Youth, La Giovinezza, è l’ultimo film di Paolo Sorrentino. I protagonisti di questo film sono due artisti ottantenni, amici da sempre ormai in pensione; Fred, musicista e direttore d’orchestra, e Mick, regista cinematografico, interpretati rispettivamente da Michel Caine e Harvey Keitel. Il film, presentato a Cannes, ha ricevuto applausi e qualche fischio nella proiezione della mattina, quella per la critica ed i giornalisti, e un’ovazione incondizionata, invece, nella proiezione per il pubblico non specialista. Mi unisco idealmente al pubblico che ha applaudito senza riserve.
Youth è un film che tocca il profondo. Il tema principale del film è il trascorrere del tempo, il rapporto tra passato e presente, le sensazioni attuali e le rielaborazioni delle memorie, l’evoluzione dei sentimenti e delle relazioni umane dalla giovinezza alla vecchiaia.
Narra di relazioni passeggere, incontri casuali o voluti che si svolgono nell’incantevole paesaggio alpino della Svizzera che circonda un hotel a cinque stelle, frequentato da una élite danarosa e colta proveniente da mezzo mondo in cerca di privacy dorata, cure fisiche, massaggi ed acque termali, camerieri impeccabili e cucina raffinata, frequentazioni interessanti, ma soprattutto passeggiate salutari per il corpo, per la mente ed il cuore, in mezzo al verde curatissimo.

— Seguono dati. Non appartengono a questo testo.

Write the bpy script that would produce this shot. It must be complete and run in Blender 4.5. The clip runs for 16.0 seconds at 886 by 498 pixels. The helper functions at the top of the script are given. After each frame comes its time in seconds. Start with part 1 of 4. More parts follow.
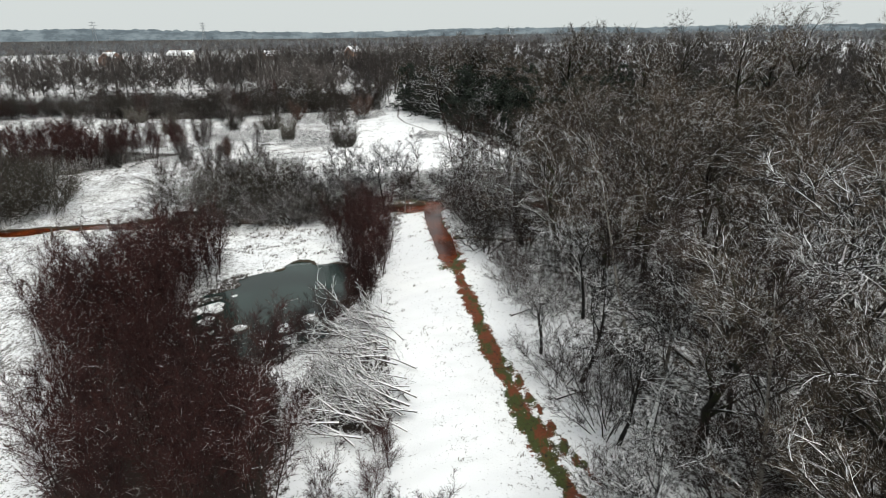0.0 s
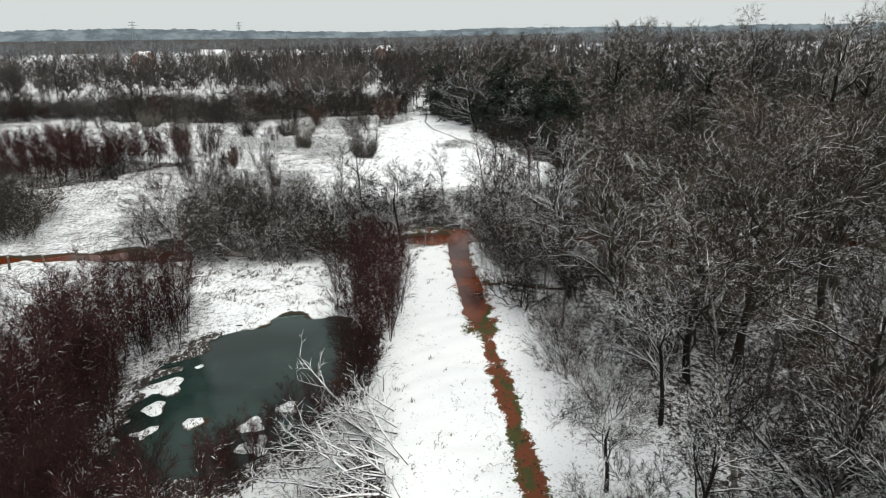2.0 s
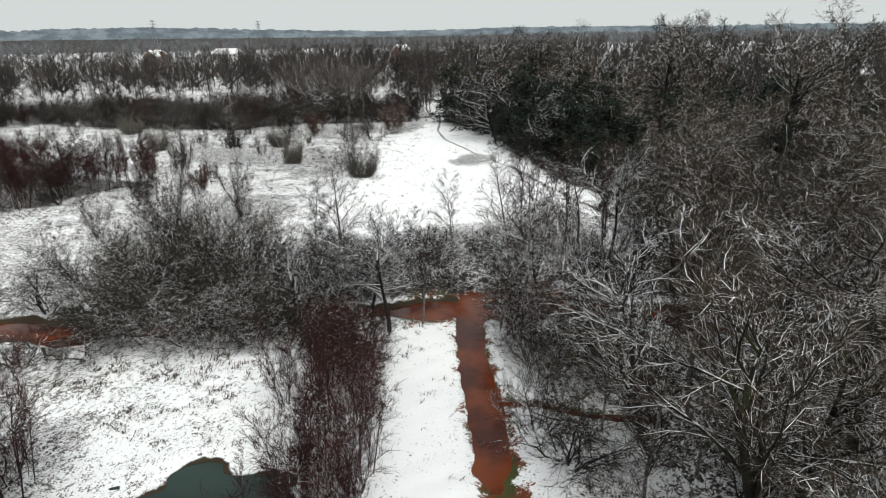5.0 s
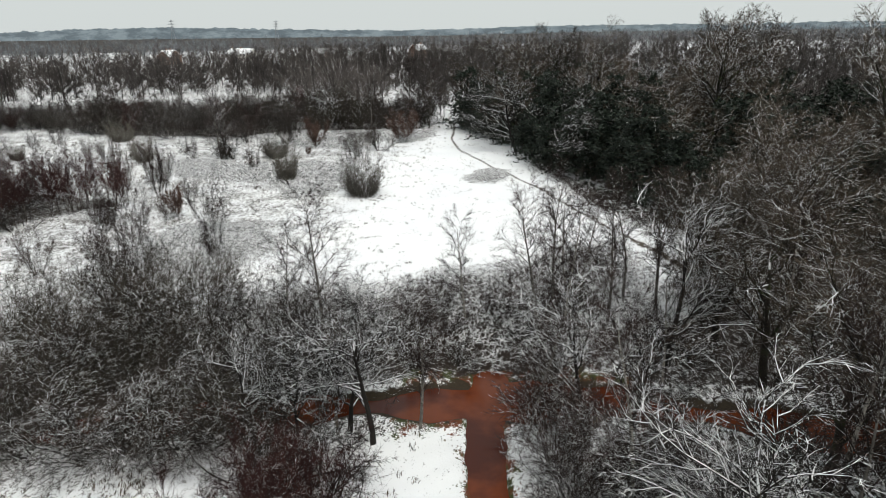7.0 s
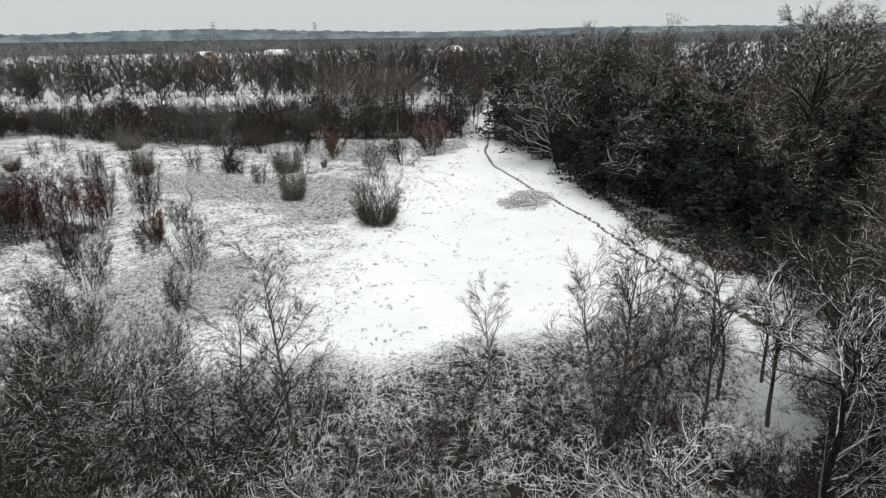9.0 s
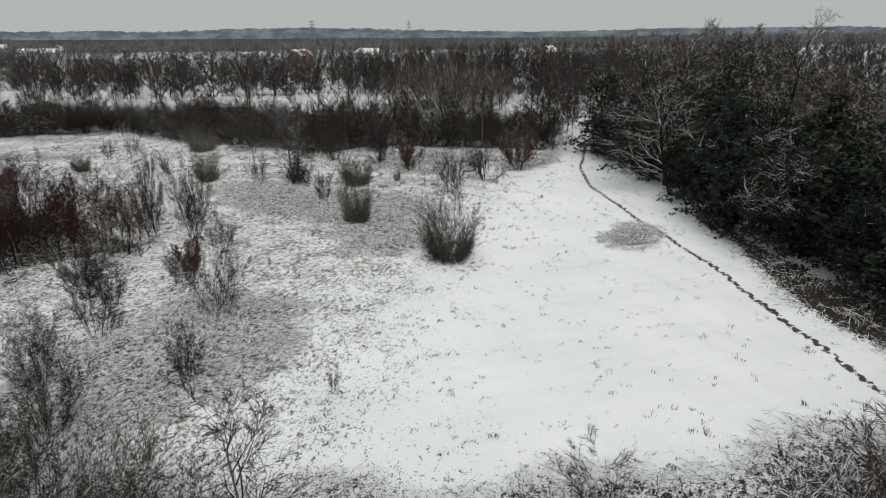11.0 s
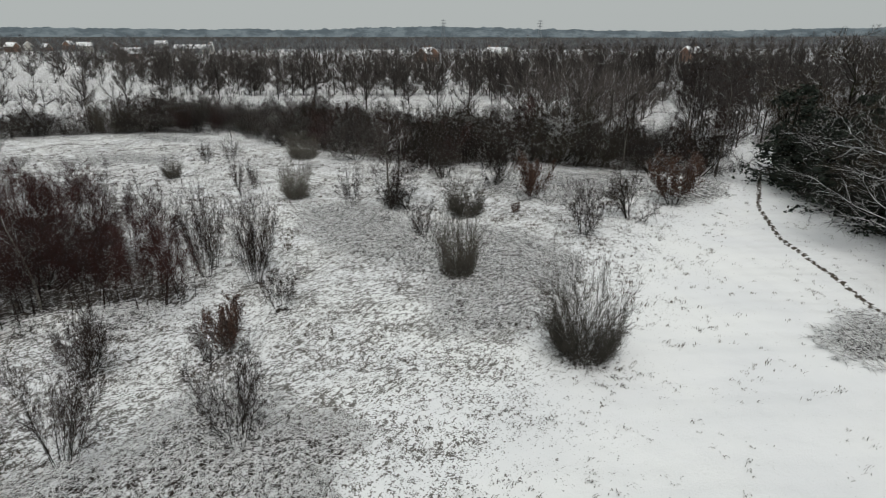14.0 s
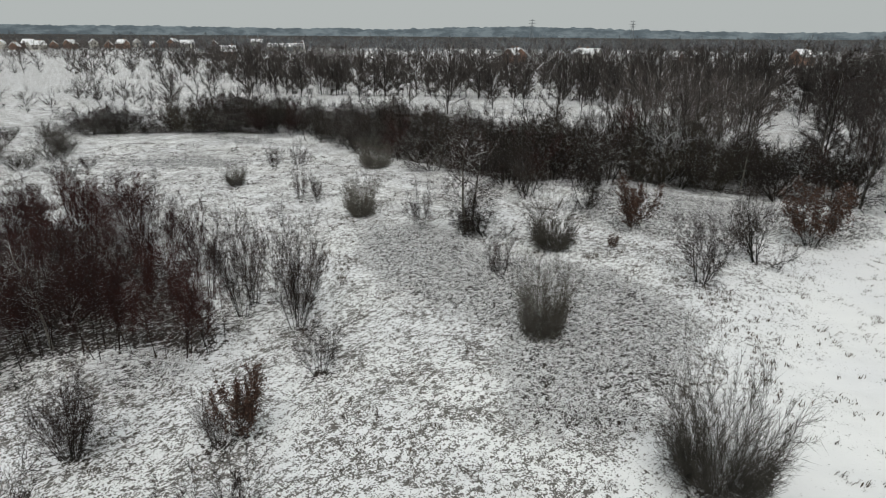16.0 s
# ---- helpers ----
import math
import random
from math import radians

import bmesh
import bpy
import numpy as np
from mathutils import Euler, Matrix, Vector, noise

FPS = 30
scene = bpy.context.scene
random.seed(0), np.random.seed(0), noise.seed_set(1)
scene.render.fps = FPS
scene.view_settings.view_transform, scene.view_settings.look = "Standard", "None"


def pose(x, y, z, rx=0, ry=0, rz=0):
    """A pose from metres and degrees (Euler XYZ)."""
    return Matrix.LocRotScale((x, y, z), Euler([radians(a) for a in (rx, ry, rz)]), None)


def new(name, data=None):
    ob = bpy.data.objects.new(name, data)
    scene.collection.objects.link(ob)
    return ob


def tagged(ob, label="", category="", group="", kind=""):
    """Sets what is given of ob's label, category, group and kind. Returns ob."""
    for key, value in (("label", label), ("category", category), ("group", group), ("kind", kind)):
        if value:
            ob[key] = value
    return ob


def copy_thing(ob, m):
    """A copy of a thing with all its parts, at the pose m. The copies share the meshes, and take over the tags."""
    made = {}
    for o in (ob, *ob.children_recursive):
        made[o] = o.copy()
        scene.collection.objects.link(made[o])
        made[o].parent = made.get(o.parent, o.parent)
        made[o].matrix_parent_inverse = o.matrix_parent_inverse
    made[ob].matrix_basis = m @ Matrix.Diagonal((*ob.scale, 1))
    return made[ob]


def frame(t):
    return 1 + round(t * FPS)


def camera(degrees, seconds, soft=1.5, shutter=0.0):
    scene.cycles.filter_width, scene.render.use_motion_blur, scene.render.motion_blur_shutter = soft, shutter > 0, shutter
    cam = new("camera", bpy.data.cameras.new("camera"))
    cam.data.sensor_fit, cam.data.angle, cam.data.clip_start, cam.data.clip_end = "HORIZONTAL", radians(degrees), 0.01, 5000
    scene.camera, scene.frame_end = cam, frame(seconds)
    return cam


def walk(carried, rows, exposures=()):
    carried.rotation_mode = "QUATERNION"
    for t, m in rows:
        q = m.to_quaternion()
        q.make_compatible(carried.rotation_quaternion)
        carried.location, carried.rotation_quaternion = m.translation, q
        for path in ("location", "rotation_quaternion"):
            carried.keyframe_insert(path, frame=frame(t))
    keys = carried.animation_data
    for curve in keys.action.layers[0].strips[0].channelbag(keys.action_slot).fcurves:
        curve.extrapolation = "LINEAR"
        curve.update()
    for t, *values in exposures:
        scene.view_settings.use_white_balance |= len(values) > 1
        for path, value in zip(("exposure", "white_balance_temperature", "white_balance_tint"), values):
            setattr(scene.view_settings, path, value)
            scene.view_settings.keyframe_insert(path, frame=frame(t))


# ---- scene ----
cam = camera(71.3, 16.0, soft=1.0)
METRES, EYE = 78.0, 16.2
ROWS = [
    (0.0, 0.0, 0.0, 0.0, -0.55, -19.37, 1.56),
    (0.5, 0.0018, 0.0338, -0.0003, 1.09, -19.34, 1.55),
    (1.0, 0.0026, 0.0685, -0.0007, 2.11, -19.33, 1.6),
    (1.5, 0.0032, 0.1006, -0.0018, 2.44, -19.32, 1.62),
    (2.0, 0.0037, 0.1333, -0.0028, 2.4, -19.33, 1.59),
    (2.5, 0.0046, 0.1644, -0.0036, 2.39, -19.33, 1.62),
    (3.0, 0.0049, 0.1978, -0.0048, 2.37, -19.33, 1.6),
    (5.5, 0.0026, 0.3572, -0.0093, 4.81, -19.35, 1.57),
    (6.0, 0.0013, 0.3904, -0.0101, 5.32, -19.35, 1.62),
    (6.5, 0.0005, 0.4217, -0.0109, 5.41, -19.35, 1.63),
    (7.0, -0.0005, 0.4553, -0.0108, 5.7, -19.36, 1.68),
    (7.5, -0.0025, 0.4901, -0.0111, 6.19, -19.31, 1.61),
    (8.0, -0.0038, 0.5237, -0.0116, 6.74, -19.29, 1.68),
    (8.5, -0.006, 0.5578, -0.0124, 7.94, -19.24, 1.72),
    (9.0, -0.0086, 0.5891, -0.0135, 9.0, -19.14, 1.68),
    (9.5, -0.0123, 0.6208, -0.0141, 11.02, -19.05, 1.6),
    (12.0, -0.0504, 0.7707, -0.017, 21.25, -18.9, 1.16),
    (12.5, -0.0614, 0.7998, -0.0179, 23.27, -18.85, 1.12),
    (13.0, -0.0724, 0.8267, -0.0187, 24.63, -18.83, 1.08),
    (13.5, -0.0846, 0.8541, -0.0191, 26.73, -18.82, 1.03),
    (14.0, -0.0971, 0.8797, -0.0192, 28.52, -18.8, 0.94),
    (14.5, -0.1112, 0.9057, -0.0194, 30.78, -18.76, 0.85),
    (15.0, -0.1247, 0.9282, -0.0192, 32.77, -18.76, 0.72),
    (15.5, -0.1374, 0.9502, -0.0194, 34.58, -18.71, 0.63),
    (16.0, -0.1511, 0.9695, -0.0191, 36.18, -18.7, 0.54),
]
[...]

Indimenticabile la scena in cui il regista cinematografico rivede con la memoria i personaggi cui la sua immaginazione ha dato vita nei numerosi film girati con successo nel corso dei suoi anni d’oro ormai lontani. Li rivede tutti apparire in armonioso movimento su un prato impeccabile. Una fantasia triste, nata nel momento in cui, circondato da allievi desiderosi di ereditare i segreti del mestiere, il regista tenta di mettere in scena il suo testamento spirituale, invano per la imprevista defezione della star da lui a suo tempo creata.
Memorabile anche la scena del piccolo violinista che parla al direttore d’orchestra, autore del pezzo che sta suonando. Facile e bello, dice il ragazzo, e con le sue osservazioni risveglia nel musicista la voglia di lavorare.
Si avverte nello scorrere delle immagini del film ricche di fantasia l’inevitabile espressione della malinconia esistenziale degli anziani, estranei al mondo dei giovani che comprendono, sì, ma da cui sono esclusi. La stessa malinconia che si avvertiva nel film “La Grande Bellezza”, rappresentazione della Roma città eterna imperiale e barocca, oggi decadente ed inerte nella contemplazione di sé, che procurò un premio Oscar a Paolo Sorrentino.
La bellezza dunque, anche in questo film un valore che trascende il trascorrere del tempo, al di sopra di esso, eterno. I protagonisti del film traggono conforto ai loro turbamenti nel soggiorno in un luogo bellissimo; per gli spettatori del film, invece, la gioia rasserenante di vedere scorrere quelle immagini. La bellezza, un valore eterno. In Italia ogni tanto nasce qualcuno capace di produrla.